As Christmas day comes to an end, I find that I too am turning now from all the festivity to a time of more reflection. As I have, I have been drawn again to the Biblical story of Christmas. Not to the more familiar passages as recorded in Matthew 2 and Luke 2; but to the more metaphysical and theological statements of John 1, where he states:
"In the beginning was the Word, and the Word was with God, and the Word was God... The Word became flesh and made his dwelling among us. We have seen his glory, the glory of the One and Only, who came from the Father, full of grace and truth." (1:1,14). In between these two parenthetical verses, John gives the purpose of the incarnation: "In him was life, and that life was the light of men... The true light that gives light to every man...
He was in the world, and though the world was made through him, the world did not recognize him. He came to that which was his own, but his own did not receive him. Yet to all who received him, to those who believed in his name, he gave the right to become children of God - children born not of natural descent, nor of human decision or a husband's will, but born of God."
The finest theological minds of the last 2000 years have pondered the meaning of these verses, and no one has even begun to tap their richness. And yet, we keep trying. My post this Christmas day is a recounting of the story I shared at this year's Christmas Eve service. My copy came from Rev. Paul Decker, who illustrates the awesome mystery of the incarnation with this simple story in a way which few others have. I hope you enjoy it.
There was a man that was a kind, decent, and mostly good man. Generous to his family, upright in his dealings with other men. But he just didn’t believe all that incarnation stuff which the churches proclaim at Christmas time. It just didn’t make sense and he was too honest to pretend otherwise. He just couldn’t swallow the Jesus Story, about God coming to Earth as a man. "I’m truly sorry to distress you," he told his wife, "but I’m not going with you to church this Christmas Eve." He said he’d feel like a hypocrite. That he’d much rather just stay at home, but that he would wait up for them. And so he stayed and they went to the midnight service.

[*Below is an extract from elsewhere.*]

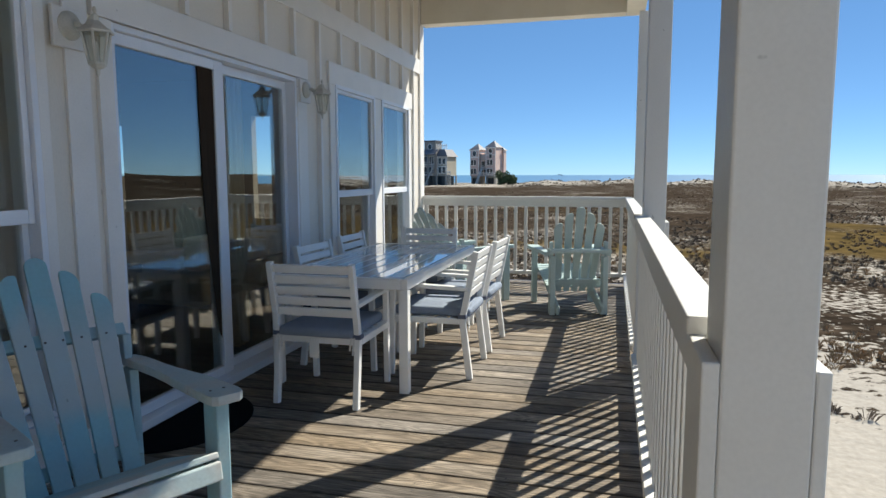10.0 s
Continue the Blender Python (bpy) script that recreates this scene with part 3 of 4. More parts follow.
def back_slat(bm, x_low, x_top, length, w_low, w_top, lean, foot, tilt):
    """One back slat in the back plane: a round top, or one cut in a curve that falls to the outer edge (lean: the side, 0 for the middle slat)."""
    r = w_top / 2
    if lean == 0:
        top = [(r * math.cos(math.pi * i / 8), length - r + r * math.sin(math.pi * i / 8)) for i in range(9)]
    else:
        drop = w_top * 0.95
        top = [(r, length - 0.012), (r - 0.004, length - 0.003)]
        top += [(r - 0.012 - (w_top - 0.012) * math.sin(math.pi / 2 * i / 7), length - drop + drop * math.cos(math.pi / 2 * i / 7)) for i in range(8)]
        if lean < 0:
            top = [(-x, y) for x, y in reversed(top)]
    pts = [(x_low + w_low / 2, 0)] + [(x_top + x, y) for x, y in top] + [(x_low - w_low / 2, 0)]
    m = Matrix.Translation((0, foot, 0.20)) @ Matrix.Rotation(math.radians(90) + tilt, 4, "X")
    extrude_outline(bm, pts, 0.018, m)


def adirondack(name, label, m, paint, worn, group, slim=False, w=0.285, recline=15):
    c = thing(name, label, "chair", group, m=m)
    foot, tilt, slope, count = (-0.50, math.radians(recline), 0.25, 12) if slim else (-0.33, BACK_T, 0.36, 9)
    for s in (-1, 1):
        boxpart("front_leg", paint, c, s * (w + 0.025) - 0.024, s * (w + 0.025) + 0.024, -0.05, 0.045, 0.0, 0.565, 0.006)
        bm = bmesh.new()
        beam(bm, (s * (w - 0.02 if not slim else w - 0.025), -0.60 if not slim else -0.66, 0.0), (s * (w - 0.02 if not slim else w - 0.025), -0.62 if not slim else -0.65, 0.562), 0.05 if slim else 0.036, 0.085, (0, 1, 0), 0.005)
        part("rear_leg", bm, paint, c)
        # arm: paddle with a waist, bending down a little towards the back
        out = [(-0.07, -0.67), (-0.005, -0.675), (0.012, -0.62), (0.02, -0.54), (0.022, -0.46), (0.03, -0.38), (0.046, -0.29), (0.064, -0.20), (0.074, -0.11), (0.077, 0.03), (0.07, 0.062), (0.048, 0.078), (-0.042, 0.078), (-0.06, 0.062), (-0.065, 0.03), (-0.062, -0.12), (-0.058, -0.22), (-0.052, -0.32), (-0.052, -0.42), (-0.06, -0.54)]
        if s < 0:
            out = [(-x, y) for x, y in reversed(out)]
        bm = bmesh.new()
        extrude_outline(bm, [(x * 0.88, y) for x, y in out], 0.034, pose(s * (w + 0.03), 0, 0.583))
        part("armrest", bm, worn, c, "worn flat armrest")
        bm = bmesh.new()
        x = s * (w - 0.068 if slim else w - 0.052)
        beam(bm, (x, 0.045, 0.33), (x, -0.75 if slim else -0.73, 0.05 if slim else 0.038), 0.032, 0.10 if slim else 0.072, (0, 0, 1), 0.012)
        part("side_rail", bm, paint, c)
        # bracket that ties arm and back brace
        bm = bmesh.new()
        beam(bm, (s * 0.262, -0.64, 0.60), (s * 0.262, -0.645, 0.70), 0.034, 0.05, (0, 1, 0), 0.006)
        part("back_support", bm, paint, c)
    for i in range(count):
        y = 0.03 if i == 0 else -0.024 - (i - 1) * 0.046
        z = 0.381 + (y - 0.03) * slope
        bm = bmesh.new()
        beam(bm, (-w + 0.002, y, z), (w - 0.002, y, z), 0.055 if i == 0 else 0.039, 0.022, (0, -slope, 1), 0.005)
        part("seat_slat", bm, worn if i < 4 else paint, c)
    bm = bmesh.new()
    beam(bm, (-w, 0.064, 0.337), (w, 0.064, 0.337), 0.066, 0.024, (0, 1, 0.2), 0.006)
    part("front_apron", bm, worn, c)
    if not slim:
        boxpart("stretcher", paint, c, -w, w, -0.045, 0.045, 0.105, 0.145, 0.006)
    fan = 1.02 if slim else 1.0
    for xl, xt, ln, lean in ((0, 0, 0.95, 0), (-0.076, -0.105, 0.885, 1), (0.076, 0.105, 0.885, -1), (-0.152, -0.2, 0.775, 1), (0.152, 0.2, 0.775, -1)):
        bm = bmesh.new()
        back_slat(bm, xl * fan, xt * fan, ln * ((0.99 if recline > 25 else 0.91) if slim else 1.0), (0.056 if slim else (0.08 if xl == 0 else 0.063)), (0.088 if slim else 0.08) if xl == 0 else (0.074 if slim else 0.066), lean, foot, tilt)
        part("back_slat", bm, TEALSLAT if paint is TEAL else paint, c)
    for z, half in ((0.617 if slim else 0.715, w + 0.01 if slim else 0.268), (0.30, 0.24 if slim else 0.215)):
        bm = bmesh.new()
        yy = foot - (z - 0.20) * math.tan(tilt) - 0.032
        beam(bm, (-half, yy - (0.03 if slim and z > 0.5 else 0), z), (half, yy - (0.03 if slim and z > 0.5 else 0), z), 0.18 if slim and z > 0.5 else (0.06 if slim else 0.05), 0.03, (0, 0, 1) if slim and z > 0.5 else (0, 1, math.tan(tilt)), 0.004)
        part("back_rail", bm, paint, c)
    for x in (-0.185, -0.095, -0.03, 0.03, 0.095, 0.185):
        yy = foot - (0.72 - 0.20) * math.tan(tilt) + 0.0135
        bm = bmesh.new()
        spin(bm, [(0.0045, 0.0), (0.0045, 0.002)], sides=8, m=Matrix.Translation((x, yy, 0.72)) @ Matrix.Rotation(-math.pi / 2 + tilt, 4, "X"))
        part("screw", bm, SCREW, c)
    for s in (-1, 1):
        for d in (-0.025, 0.025):
            bm = bmesh.new()
            spin(bm, [(0.005, 0.599), (0.005, 0.6015)], (s * (w + 0.03) + d, 0.0), 8)
            part("screw", bm, SCREW, c)
    if not slim:
        for s in (-1, 1):
            for nm, d, r, m2 in (("plug", 0.0, 0.008, worn), ("screw", -0.018, 0.004, SCREW), ("screw", 0.018, 0.004, SCREW)):
                bm = bmesh.new()
                spin(bm, [(r, 0.0), (r, 0.0018)], sides=10, m=Matrix.Translation((s * (w + 0.049), d, 0.36)) @ Matrix.Rotation(s * math.pi / 2, 4, "Y"))
                part(nm, bm, m2, c)
    return c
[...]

Shortly after the family drove away in the car, snow began to fall. He went to the window to watch the flurries getting heavier and heavier and then went back to his fireside chair and began to read his newspaper. Minutes later he was startled by a thudding sound. Then another, and then another. Sort of a thump or a thud. At first he thought someone must be throwing snowballs against his living room window.
But when he went to the front door to investigate he found a flock of birds huddled miserably in the snow. They’d been caught in the storm and, in a desperate search for shelter, had tried to fly through his large landscape window. Well, he couldn’t let the poor creatures lie there and freeze, so he remembered the barn where his children stabled their pony. That would provide a warm shelter, if he could direct the birds to it.
Quickly he put on a coat and galoshes, and then tramped through the deepening snow to the barn. He opened the doors wide and turned on a light, but the birds did not come in. He figured food would entice them in. So he hurried back to the house, fetched bread crumbs, sprinkled them on the snow, making a trail to the yellow-lighted wide open doorway of the stable. But to his dismay, the birds ignored the bread crumbs, and continued to flap around helplessly in the snow.
He tried catching them. He tried shooing them into the barn by walking around them waving his arms. Instead, the scattered in every direction, except into the warm, lighted barn. And then, he realized, that they were afraid of him. To them, he reasoned, I am a strange and terrifying creature. If only I could think of some way to let them know that they can trust me. That I am not trying to hurt them, but to help them. But how? Because any move he made tended to frighten them, confuse them. They just would not follow. They would not be led or shooed because they feared him.
"If only I could be a bird," he thought to himself," and mingle with them and speak their language. Then I could tell them not to be afraid. Then I could show them the way to safe, warm barn. But I would have to be one of them so they could see, and hear and understand." At that moment the church bells began to ring. The sound reached his ears above the sounds of the wind. And he stood there listening to the bells – “O Come All Ye Faithful” - listening to the bells pealing the glad tidings of Christmas. And he sank to his knees in the snow. This man rediscovered this truth… The Word became flesh.